-------- Supplied information

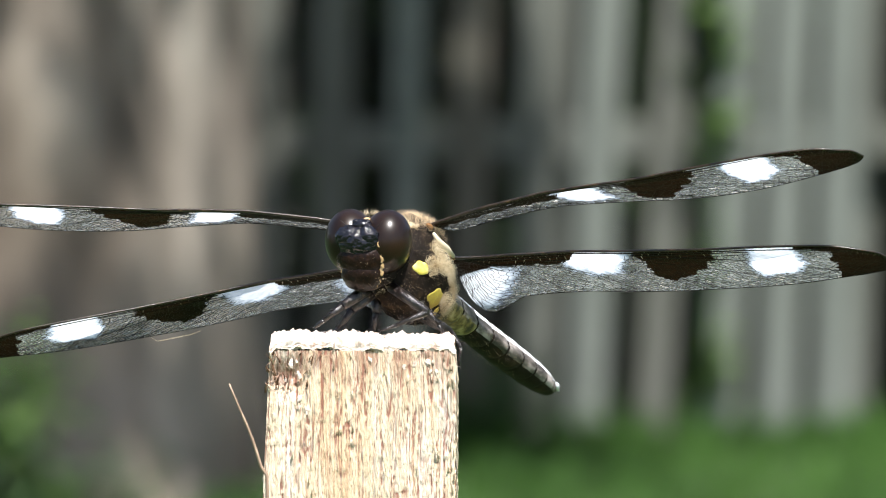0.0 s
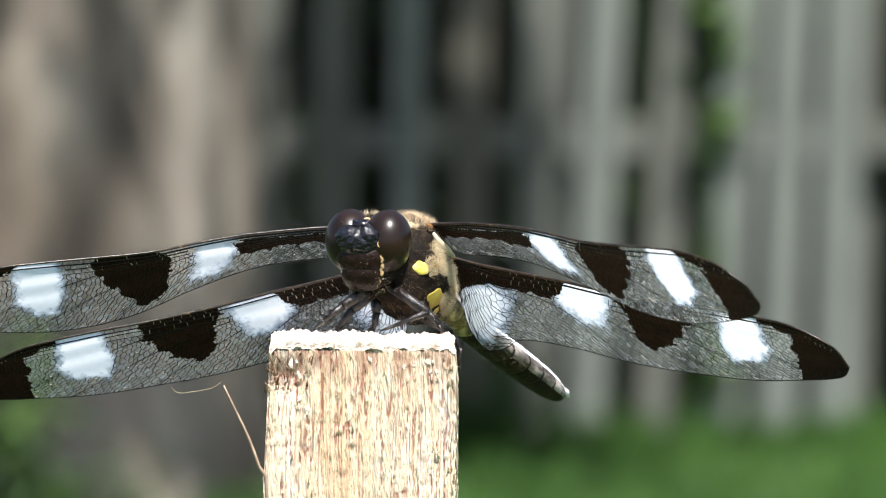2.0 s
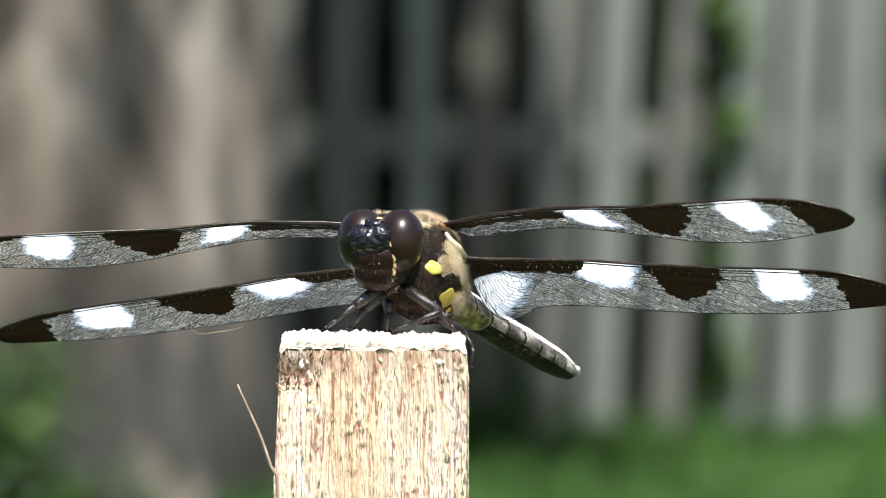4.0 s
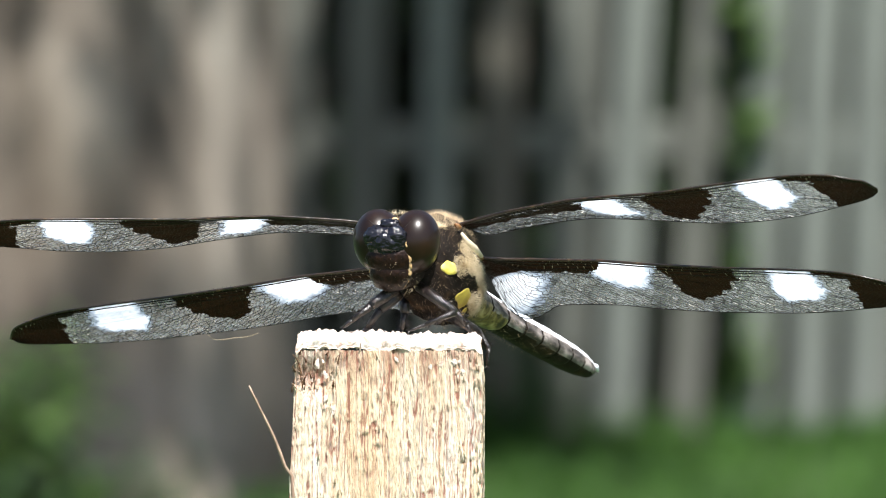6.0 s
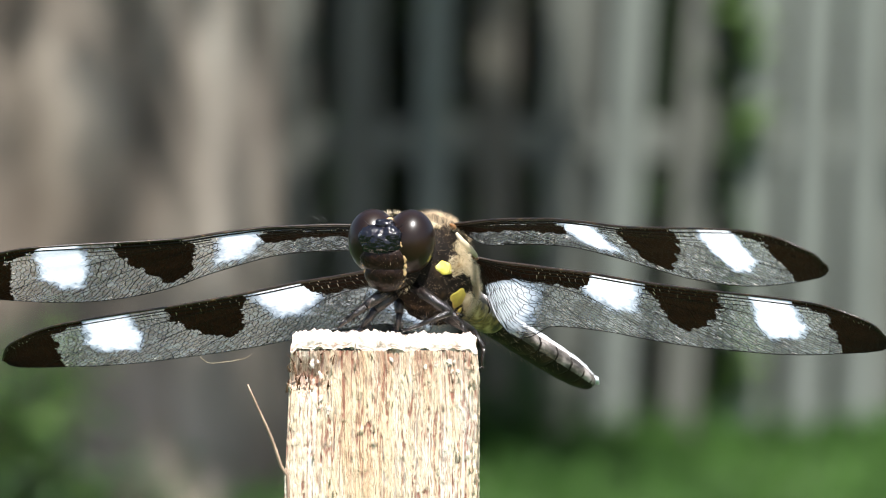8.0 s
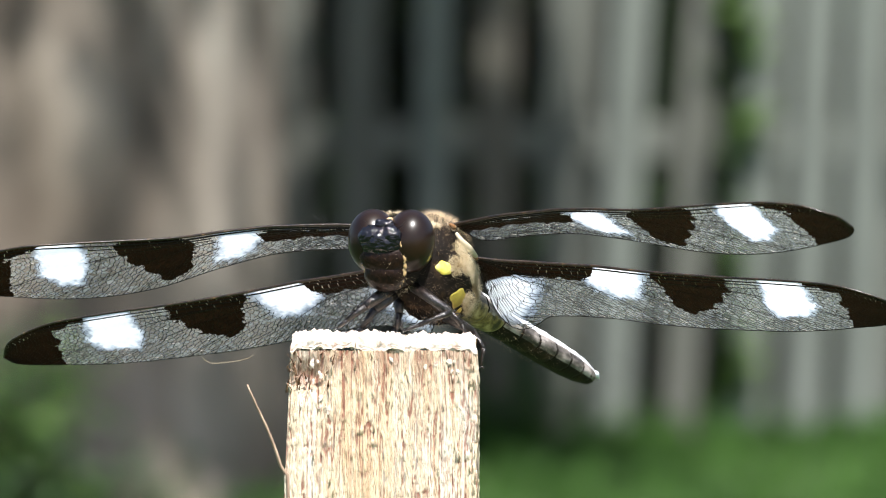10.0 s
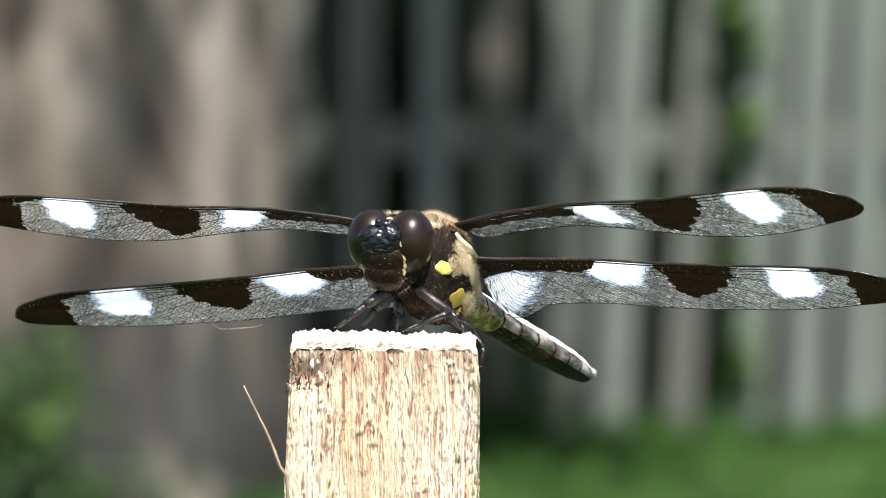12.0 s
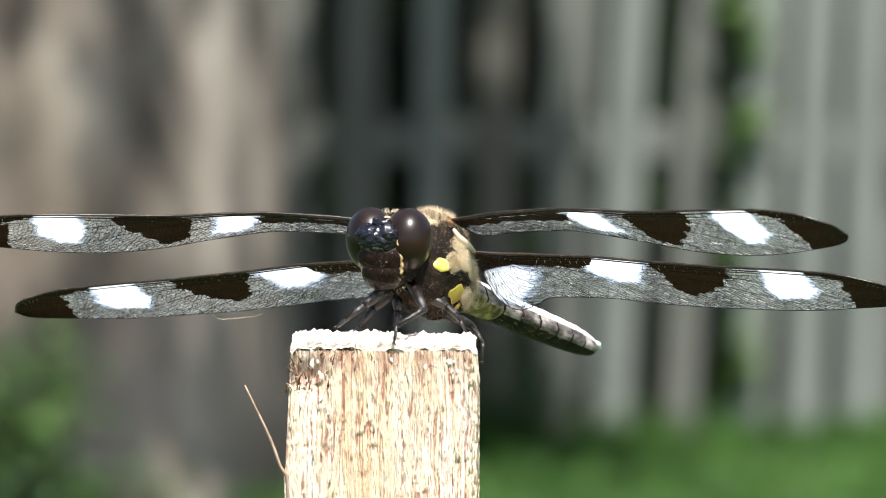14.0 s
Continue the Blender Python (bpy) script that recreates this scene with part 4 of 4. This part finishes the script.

----------------

Repeat the listing above exactly, with no pictures.

0.0 s
2.0 s
4.0 s
6.0 s
8.0 s
10.0 s
12.0 s
14.0 s
Continue the Blender Python (bpy) script that recreates this scene with part 4 of 4. This part finishes the script.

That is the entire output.